> **REQUEST**
Reproduce the data exactly and drop any pictures it holds.

> **DATASET EXCERPT**
━━━

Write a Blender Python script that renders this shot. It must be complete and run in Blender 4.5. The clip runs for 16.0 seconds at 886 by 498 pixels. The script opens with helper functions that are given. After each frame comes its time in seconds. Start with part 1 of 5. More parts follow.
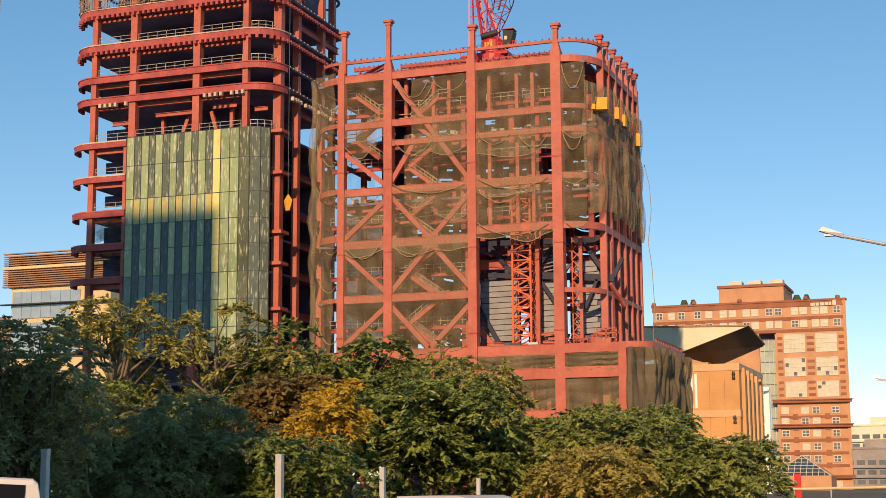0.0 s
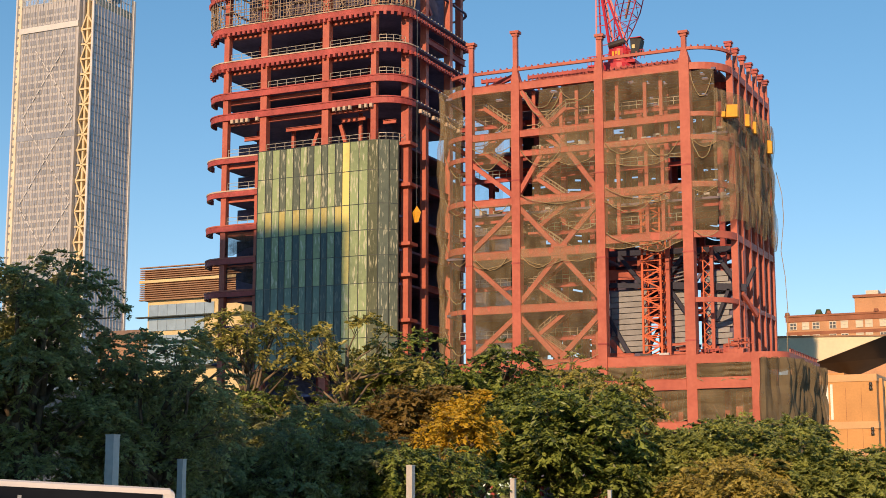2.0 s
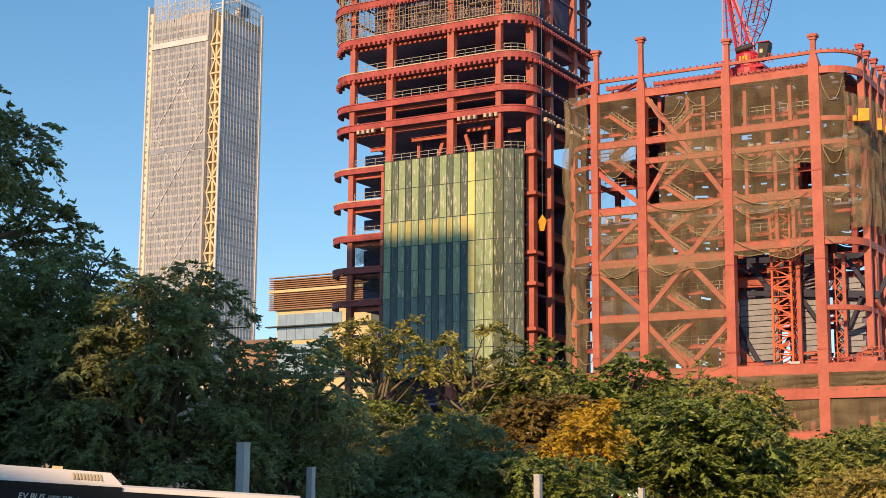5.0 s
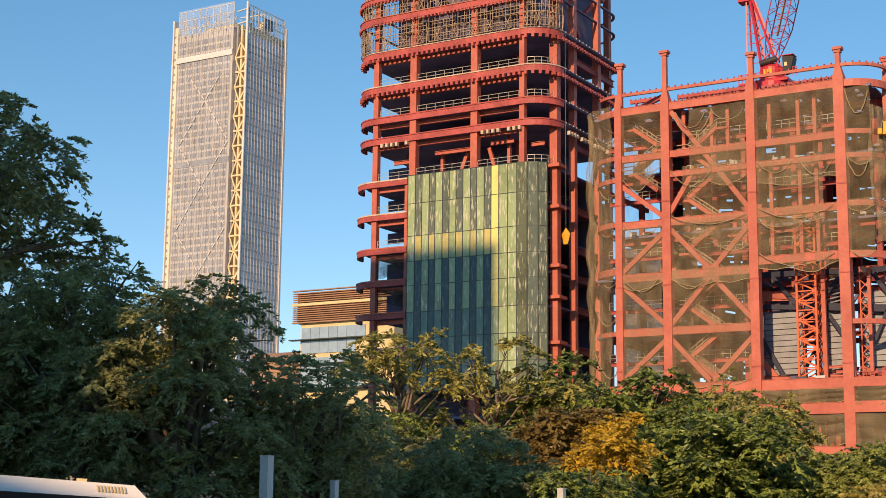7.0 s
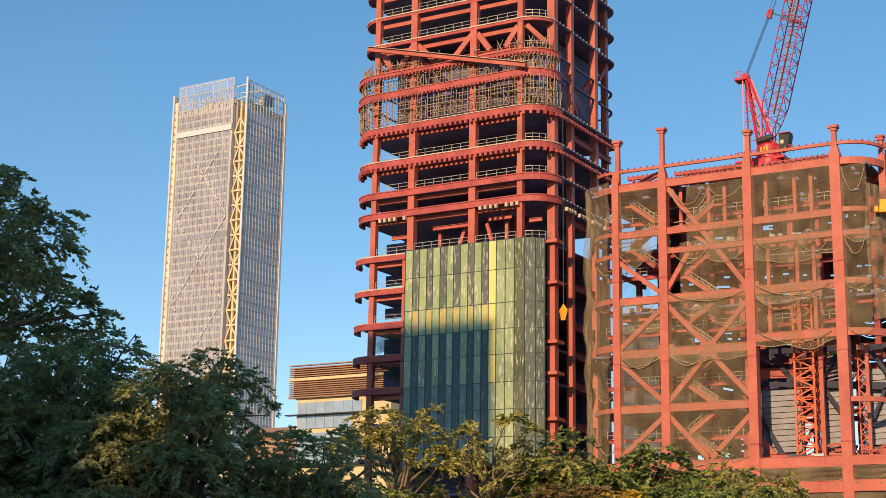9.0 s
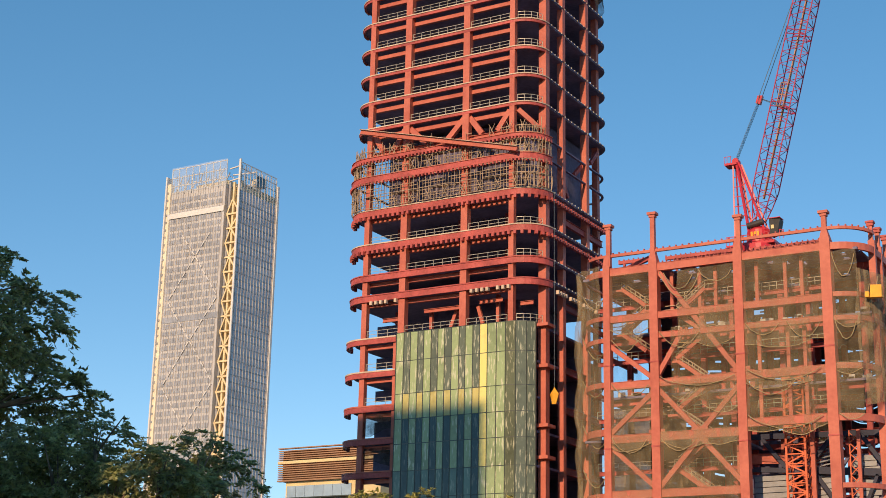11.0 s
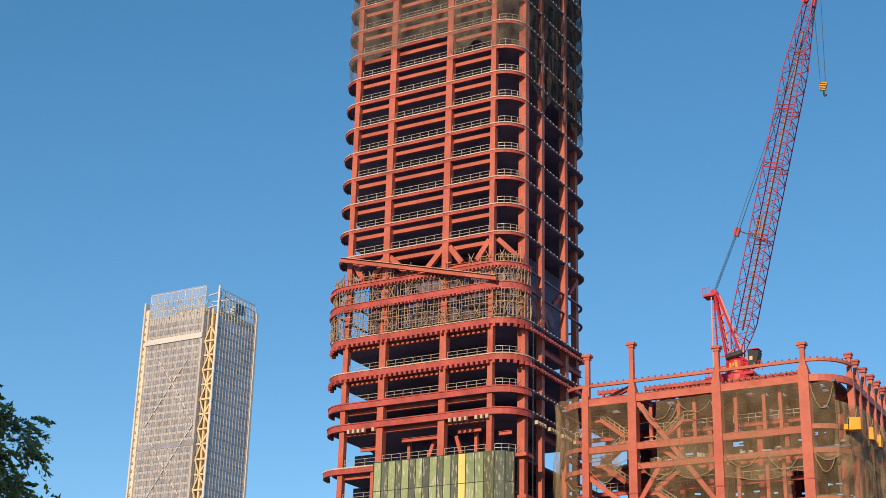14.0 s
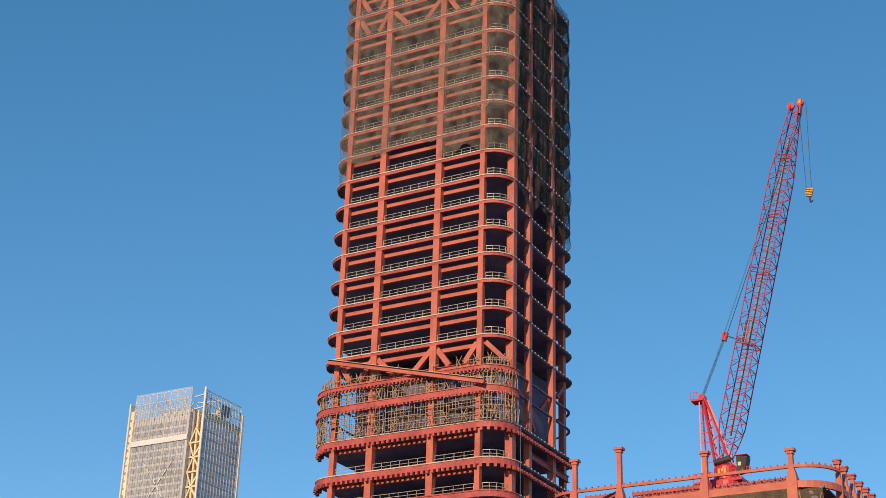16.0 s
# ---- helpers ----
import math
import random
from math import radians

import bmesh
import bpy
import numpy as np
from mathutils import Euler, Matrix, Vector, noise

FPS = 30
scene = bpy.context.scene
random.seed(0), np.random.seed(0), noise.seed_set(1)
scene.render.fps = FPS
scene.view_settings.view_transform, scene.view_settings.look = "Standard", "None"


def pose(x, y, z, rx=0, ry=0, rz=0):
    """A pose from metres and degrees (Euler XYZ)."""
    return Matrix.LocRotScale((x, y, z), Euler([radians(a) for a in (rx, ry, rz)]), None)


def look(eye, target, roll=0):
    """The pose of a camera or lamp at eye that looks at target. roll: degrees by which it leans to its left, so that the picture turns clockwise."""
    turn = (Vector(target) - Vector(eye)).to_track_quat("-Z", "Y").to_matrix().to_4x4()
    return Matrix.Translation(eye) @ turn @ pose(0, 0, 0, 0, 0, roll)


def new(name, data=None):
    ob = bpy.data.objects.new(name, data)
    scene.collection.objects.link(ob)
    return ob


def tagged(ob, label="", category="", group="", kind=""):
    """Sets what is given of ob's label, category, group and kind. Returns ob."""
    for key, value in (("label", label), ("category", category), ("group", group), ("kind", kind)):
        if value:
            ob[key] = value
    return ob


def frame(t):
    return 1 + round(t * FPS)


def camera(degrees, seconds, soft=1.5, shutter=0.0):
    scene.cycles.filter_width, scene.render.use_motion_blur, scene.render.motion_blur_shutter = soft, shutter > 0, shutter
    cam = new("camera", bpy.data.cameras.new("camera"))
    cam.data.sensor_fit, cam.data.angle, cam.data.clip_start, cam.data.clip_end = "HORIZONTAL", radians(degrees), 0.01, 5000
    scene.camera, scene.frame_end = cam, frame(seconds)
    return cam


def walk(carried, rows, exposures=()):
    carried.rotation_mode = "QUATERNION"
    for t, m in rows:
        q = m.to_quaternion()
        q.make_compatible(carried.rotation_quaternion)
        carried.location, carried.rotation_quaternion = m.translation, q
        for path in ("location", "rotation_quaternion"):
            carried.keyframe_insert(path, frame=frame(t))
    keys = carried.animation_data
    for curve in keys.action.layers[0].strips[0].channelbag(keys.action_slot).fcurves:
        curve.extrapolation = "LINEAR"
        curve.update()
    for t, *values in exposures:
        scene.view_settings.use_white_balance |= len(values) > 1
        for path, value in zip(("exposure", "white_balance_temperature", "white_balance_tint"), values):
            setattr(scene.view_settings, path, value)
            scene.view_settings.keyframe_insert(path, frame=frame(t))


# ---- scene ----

━━━

> **SOLUTION**
Write a Blender Python script that renders this shot. It must be complete and run in Blender 4.5. The clip runs for 16.0 seconds at 886 by 498 pixels. The script opens with helper functions that are given. After each frame comes its time in seconds. Start with part 1 of 5. More parts follow.
0.0 s
2.0 s
5.0 s
7.0 s
9.0 s
11.0 s
14.0 s
16.0 s
# ---- helpers ----
import math
import random
from math import radians

import bmesh
import bpy
import numpy as np
from mathutils import Euler, Matrix, Vector, noise

FPS = 30
scene = bpy.context.scene
random.seed(0), np.random.seed(0), noise.seed_set(1)
scene.render.fps = FPS
scene.view_settings.view_transform, scene.view_settings.look = "Standard", "None"


def pose(x, y, z, rx=0, ry=0, rz=0):
    """A pose from metres and degrees (Euler XYZ)."""
    return Matrix.LocRotScale((x, y, z), Euler([radians(a) for a in (rx, ry, rz)]), None)


def look(eye, target, roll=0):
    """The pose of a camera or lamp at eye that looks at target. roll: degrees by which it leans to its left, so that the picture turns clockwise."""
    turn = (Vector(target) - Vector(eye)).to_track_quat("-Z", "Y").to_matrix().to_4x4()
    return Matrix.Translation(eye) @ turn @ pose(0, 0, 0, 0, 0, roll)


def new(name, data=None):
    ob = bpy.data.objects.new(name, data)
    scene.collection.objects.link(ob)
    return ob


def tagged(ob, label="", category="", group="", kind=""):
    """Sets what is given of ob's label, category, group and kind. Returns ob."""
    for key, value in (("label", label), ("category", category), ("group", group), ("kind", kind)):
        if value:
            ob[key] = value
    return ob


def frame(t):
    return 1 + round(t * FPS)


def camera(degrees, seconds, soft=1.5, shutter=0.0):
    scene.cycles.filter_width, scene.render.use_motion_blur, scene.render.motion_blur_shutter = soft, shutter > 0, shutter
    cam = new("camera", bpy.data.cameras.new("camera"))
    cam.data.sensor_fit, cam.data.angle, cam.data.clip_start, cam.data.clip_end = "HORIZONTAL", radians(degrees), 0.01, 5000
    scene.camera, scene.frame_end = cam, frame(seconds)
    return cam


def walk(carried, rows, exposures=()):
    carried.rotation_mode = "QUATERNION"
    for t, m in rows:
        q = m.to_quaternion()
        q.make_compatible(carried.rotation_quaternion)
        carried.location, carried.rotation_quaternion = m.translation, q
        for path in ("location", "rotation_quaternion"):
            carried.keyframe_insert(path, frame=frame(t))
    keys = carried.animation_data
    for curve in keys.action.layers[0].strips[0].channelbag(keys.action_slot).fcurves:
        curve.extrapolation = "LINEAR"
        curve.update()
    for t, *values in exposures:
        scene.view_settings.use_white_balance |= len(values) > 1
        for path, value in zip(("exposure", "white_balance_temperature", "white_balance_tint"), values):
            setattr(scene.view_settings, path, value)
            scene.view_settings.keyframe_insert(path, frame=frame(t))


# ---- scene ----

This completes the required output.